Первоначально выставка была развёрнута в десяти залах: шести залах уличной парадной анфилады и комнатах восточного флигеля, ещё сохранявшего свои антресоли.
1957-й год стал для музея годом перемен: в январе пришёл новый директор, и под приказами и распоряжениями стал появляться уверенный росчерк-вензель «НК» — Николай Кабуковский. «Архитектор, старый большевик», — позже даст более чем лаконичную характеристику руководителю Н.Д. Виноградов.
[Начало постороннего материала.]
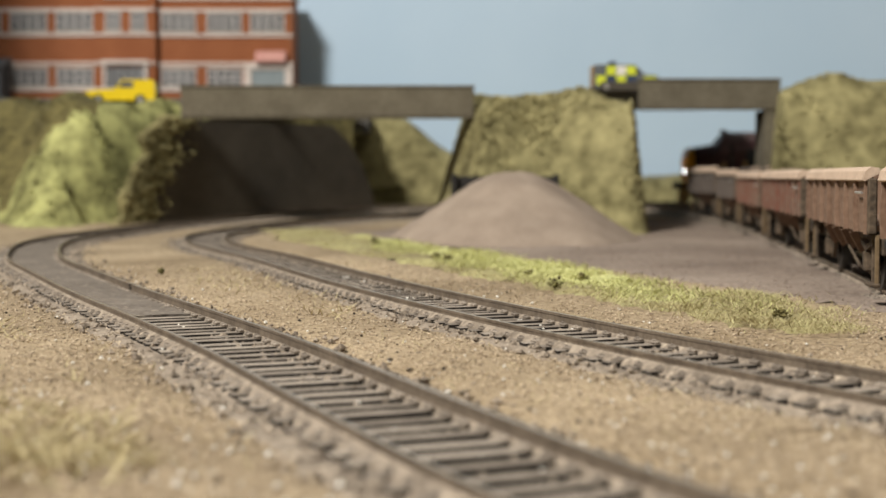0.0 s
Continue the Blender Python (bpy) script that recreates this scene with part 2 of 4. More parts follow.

В том же году, вскоре после официального открытия музея, был упразднён Государственный комитет Совета Министров РСФСР по делам строительства и архитектуры, в ведении которого музей находился. Кому переподчинят музей, решалось в Совете Министров. У дирекции и архитектурной общественности были опасения относительно дальнейшей судьбы музея. В конце концов, музей передали архитектурно-планировочному управлению, которое курировал Н.М. Кузнецов. В тот момент никто и предположить не мог, как новое руководство позже отнесётся к Музею русской архитектуры.
А пока музейная жизнь шла своим чередом. Постоянная экспозиция периодически дополнялась выставками. В 1958—1959 годы залы музея приняли выставки конкурсных работ на создание проектов памятников Ленину, Марксу, Лермонтову, макетов проектов монумента «Создателям первого спутника Земли»*. Порой временные выставки теснили основную экспозицию, но музей стоически переносил трудности, ставшие привычными.
* Сегодня памятник установлен в Москве около наземного вестибюля станции метро «Рижская». Скульптура представляет собой рабочего, обнажённого по пояс, в фартуке, держащего в поднятой вверх руке первый искусственный спутник Земли, как бы направляя его в космос.
Тем временем нескончаемый ремонт продолжался чередом. Медленно, но всё же продвигалось расселение второго этажа по дворовому фасаду. Вот только начать там полноценный ремонт никак не удавалось. Протестующие жильцы первого этажа категорически настаивали перед Моссоветом о полном прекращении работ: их раздражал стук строителей, а ещё у них порой из-за работ наверху сыпалась штукатурка с потолка. Поэтому ремонтные работы носили «характер случайных и разбросанных по этажу».